━━ DATA EXCERPT ━━
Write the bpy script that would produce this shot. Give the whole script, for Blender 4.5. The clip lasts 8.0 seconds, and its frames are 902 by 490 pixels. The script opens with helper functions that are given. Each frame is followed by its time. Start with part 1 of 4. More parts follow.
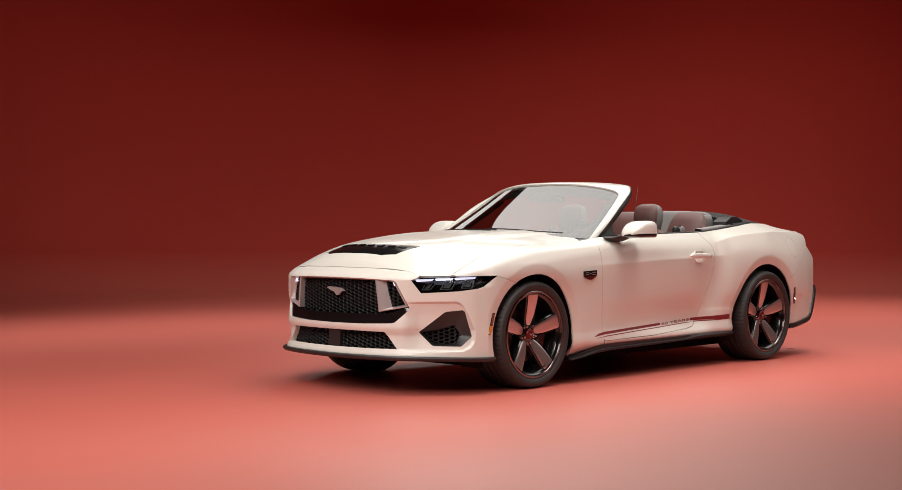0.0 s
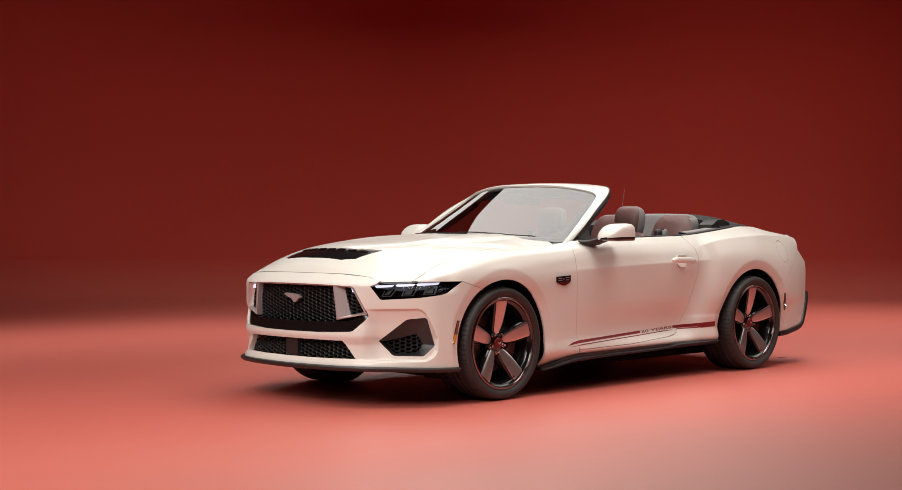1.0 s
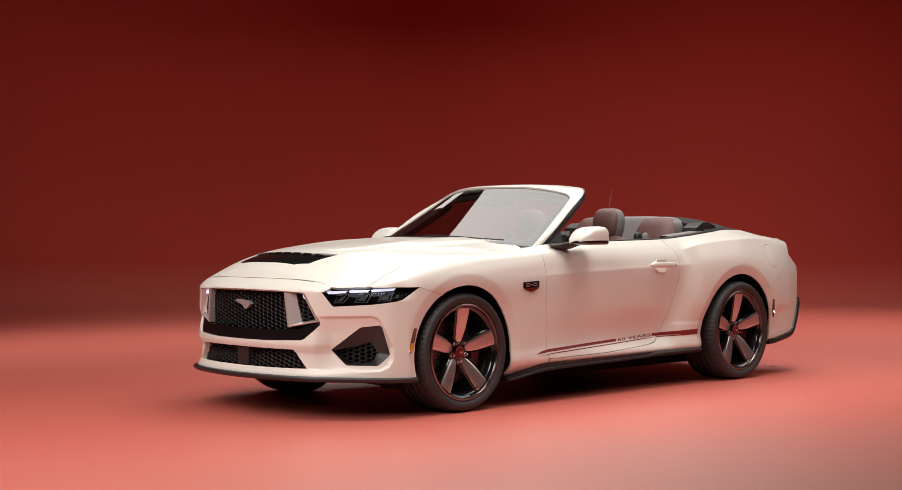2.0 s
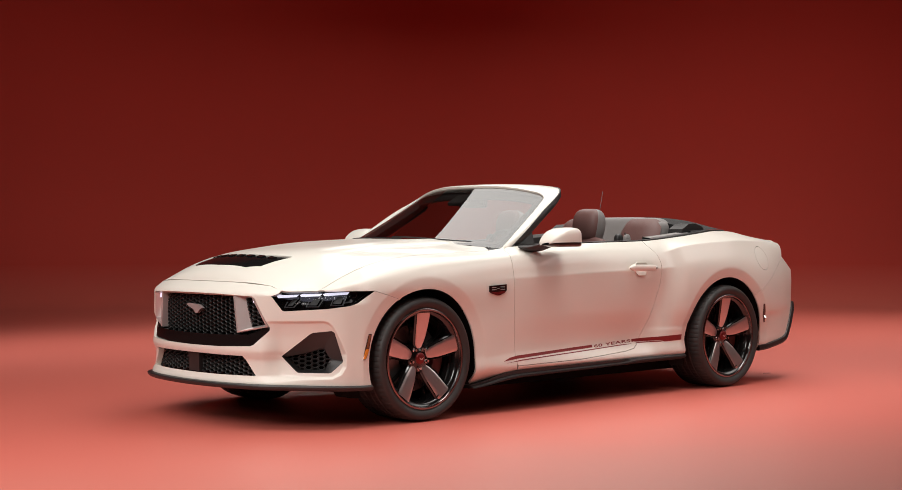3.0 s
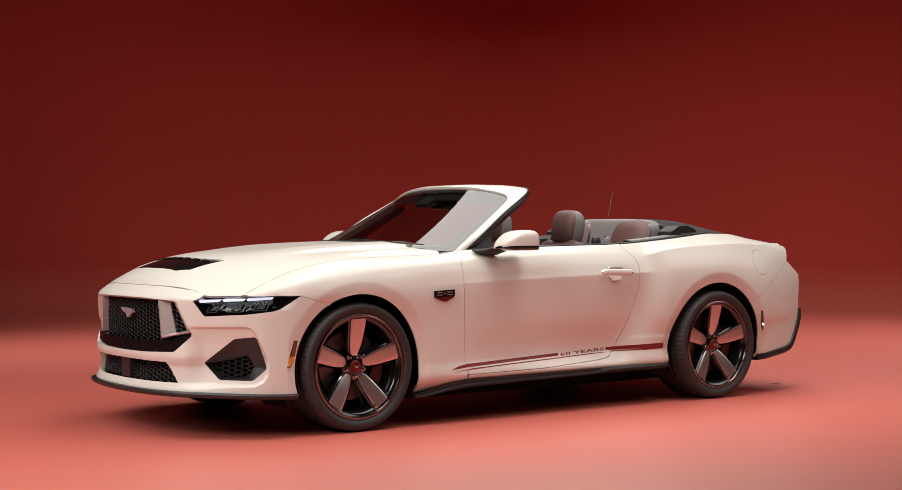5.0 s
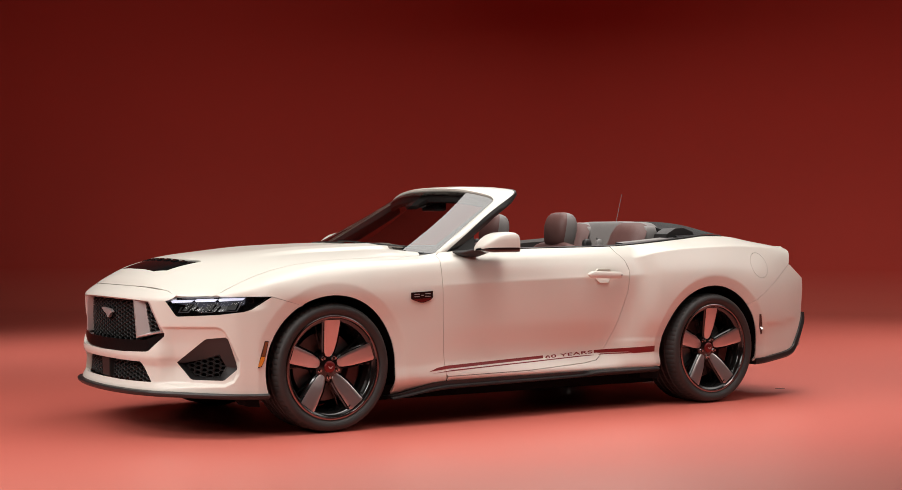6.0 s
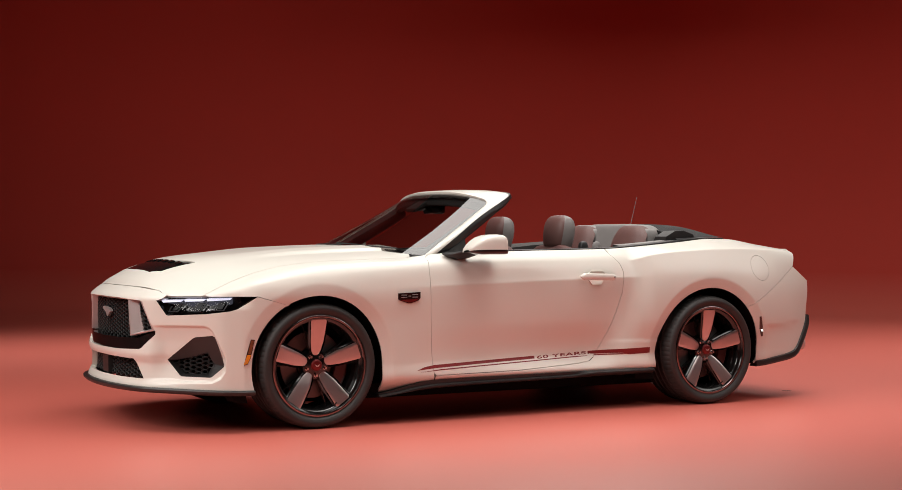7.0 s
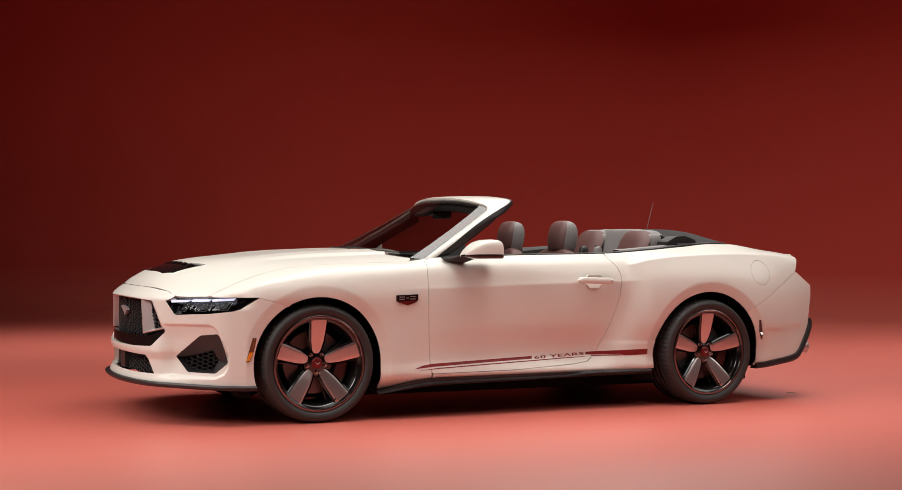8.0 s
━━━
WHAT IS NEEDED
All the lines above are to be reproduced exactly, except the pictures.

FINAL ANSWER
Write the bpy script that would produce this shot. Give the whole script, for Blender 4.5. The clip lasts 8.0 seconds, and its frames are 902 by 490 pixels. The script opens with helper functions that are given. Each frame is followed by its time. Start with part 1 of 4. More parts follow.
0.0 s
1.0 s
2.0 s
3.0 s
5.0 s
6.0 s
7.0 s
8.0 s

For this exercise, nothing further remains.